## Material provided
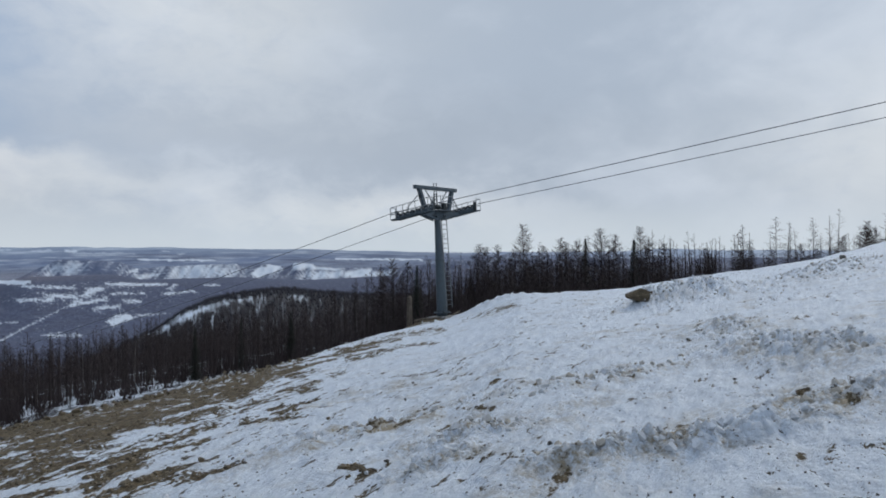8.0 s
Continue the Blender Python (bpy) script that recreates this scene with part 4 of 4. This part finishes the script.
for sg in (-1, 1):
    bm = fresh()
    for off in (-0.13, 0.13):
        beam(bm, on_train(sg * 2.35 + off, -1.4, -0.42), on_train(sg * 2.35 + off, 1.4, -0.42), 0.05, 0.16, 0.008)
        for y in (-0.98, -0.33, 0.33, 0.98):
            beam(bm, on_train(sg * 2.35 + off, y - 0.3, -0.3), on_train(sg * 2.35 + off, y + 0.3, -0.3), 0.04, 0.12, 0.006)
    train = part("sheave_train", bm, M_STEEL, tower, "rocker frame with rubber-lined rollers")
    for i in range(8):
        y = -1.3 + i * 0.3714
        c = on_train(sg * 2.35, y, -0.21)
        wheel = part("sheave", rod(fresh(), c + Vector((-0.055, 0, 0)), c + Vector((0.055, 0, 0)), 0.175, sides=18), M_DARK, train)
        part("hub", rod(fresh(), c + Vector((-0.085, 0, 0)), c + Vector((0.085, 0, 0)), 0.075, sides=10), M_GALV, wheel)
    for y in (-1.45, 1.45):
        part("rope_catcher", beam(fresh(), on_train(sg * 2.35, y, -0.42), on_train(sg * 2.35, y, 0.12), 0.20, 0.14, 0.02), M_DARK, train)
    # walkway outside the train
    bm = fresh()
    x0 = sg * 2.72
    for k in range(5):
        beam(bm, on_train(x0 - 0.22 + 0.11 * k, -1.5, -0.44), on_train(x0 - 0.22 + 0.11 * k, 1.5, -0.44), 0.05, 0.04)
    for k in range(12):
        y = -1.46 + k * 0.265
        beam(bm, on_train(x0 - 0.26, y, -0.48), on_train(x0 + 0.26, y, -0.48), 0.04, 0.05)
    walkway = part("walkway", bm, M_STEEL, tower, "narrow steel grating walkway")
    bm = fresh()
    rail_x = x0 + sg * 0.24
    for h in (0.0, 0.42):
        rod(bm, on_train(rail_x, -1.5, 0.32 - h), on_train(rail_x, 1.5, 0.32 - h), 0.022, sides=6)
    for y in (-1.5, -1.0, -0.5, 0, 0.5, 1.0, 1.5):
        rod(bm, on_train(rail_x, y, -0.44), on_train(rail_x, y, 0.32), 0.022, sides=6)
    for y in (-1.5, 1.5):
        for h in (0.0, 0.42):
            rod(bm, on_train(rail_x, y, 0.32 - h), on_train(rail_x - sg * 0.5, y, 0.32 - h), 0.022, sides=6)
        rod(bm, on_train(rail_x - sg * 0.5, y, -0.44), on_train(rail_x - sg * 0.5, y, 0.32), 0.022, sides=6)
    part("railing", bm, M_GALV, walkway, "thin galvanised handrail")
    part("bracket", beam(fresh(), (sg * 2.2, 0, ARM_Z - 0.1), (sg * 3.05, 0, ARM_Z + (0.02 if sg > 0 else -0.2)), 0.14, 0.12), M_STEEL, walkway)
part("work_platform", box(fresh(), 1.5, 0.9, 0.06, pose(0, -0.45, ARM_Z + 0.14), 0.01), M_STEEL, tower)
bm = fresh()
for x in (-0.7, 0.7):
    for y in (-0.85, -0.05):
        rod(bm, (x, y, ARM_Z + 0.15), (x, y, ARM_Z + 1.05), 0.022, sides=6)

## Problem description
Transcribe the material exactly, leaving every picture out.

## Reply to the exercise
8.0 s
Continue the Blender Python (bpy) script that recreates this scene with part 4 of 4. This part finishes the script.
for sg in (-1, 1):
    bm = fresh()
    for off in (-0.13, 0.13):
        beam(bm, on_train(sg * 2.35 + off, -1.4, -0.42), on_train(sg * 2.35 + off, 1.4, -0.42), 0.05, 0.16, 0.008)
        for y in (-0.98, -0.33, 0.33, 0.98):
            beam(bm, on_train(sg * 2.35 + off, y - 0.3, -0.3), on_train(sg * 2.35 + off, y + 0.3, -0.3), 0.04, 0.12, 0.006)
    train = part("sheave_train", bm, M_STEEL, tower, "rocker frame with rubber-lined rollers")
    for i in range(8):
        y = -1.3 + i * 0.3714
        c = on_train(sg * 2.35, y, -0.21)
        wheel = part("sheave", rod(fresh(), c + Vector((-0.055, 0, 0)), c + Vector((0.055, 0, 0)), 0.175, sides=18), M_DARK, train)
        part("hub", rod(fresh(), c + Vector((-0.085, 0, 0)), c + Vector((0.085, 0, 0)), 0.075, sides=10), M_GALV, wheel)
    for y in (-1.45, 1.45):
        part("rope_catcher", beam(fresh(), on_train(sg * 2.35, y, -0.42), on_train(sg * 2.35, y, 0.12), 0.20, 0.14, 0.02), M_DARK, train)
    # walkway outside the train
    bm = fresh()
    x0 = sg * 2.72
    for k in range(5):
        beam(bm, on_train(x0 - 0.22 + 0.11 * k, -1.5, -0.44), on_train(x0 - 0.22 + 0.11 * k, 1.5, -0.44), 0.05, 0.04)
    for k in range(12):
        y = -1.46 + k * 0.265
        beam(bm, on_train(x0 - 0.26, y, -0.48), on_train(x0 + 0.26, y, -0.48), 0.04, 0.05)
    walkway = part("walkway", bm, M_STEEL, tower, "narrow steel grating walkway")
    bm = fresh()
    rail_x = x0 + sg * 0.24
    for h in (0.0, 0.42):
        rod(bm, on_train(rail_x, -1.5, 0.32 - h), on_train(rail_x, 1.5, 0.32 - h), 0.022, sides=6)
    for y in (-1.5, -1.0, -0.5, 0, 0.5, 1.0, 1.5):
        rod(bm, on_train(rail_x, y, -0.44), on_train(rail_x, y, 0.32), 0.022, sides=6)
    for y in (-1.5, 1.5):
        for h in (0.0, 0.42):
            rod(bm, on_train(rail_x, y, 0.32 - h), on_train(rail_x - sg * 0.5, y, 0.32 - h), 0.022, sides=6)
        rod(bm, on_train(rail_x - sg * 0.5, y, -0.44), on_train(rail_x - sg * 0.5, y, 0.32), 0.022, sides=6)
    part("railing", bm, M_GALV, walkway, "thin galvanised handrail")
    part("bracket", beam(fresh(), (sg * 2.2, 0, ARM_Z - 0.1), (sg * 3.05, 0, ARM_Z + (0.02 if sg > 0 else -0.2)), 0.14, 0.12), M_STEEL, walkway)
part("work_platform", box(fresh(), 1.5, 0.9, 0.06, pose(0, -0.45, ARM_Z + 0.14), 0.01), M_STEEL, tower)
bm = fresh()
for x in (-0.7, 0.7):
    for y in (-0.85, -0.05):
        rod(bm, (x, y, ARM_Z + 0.15), (x, y, ARM_Z + 1.05), 0.022, sides=6)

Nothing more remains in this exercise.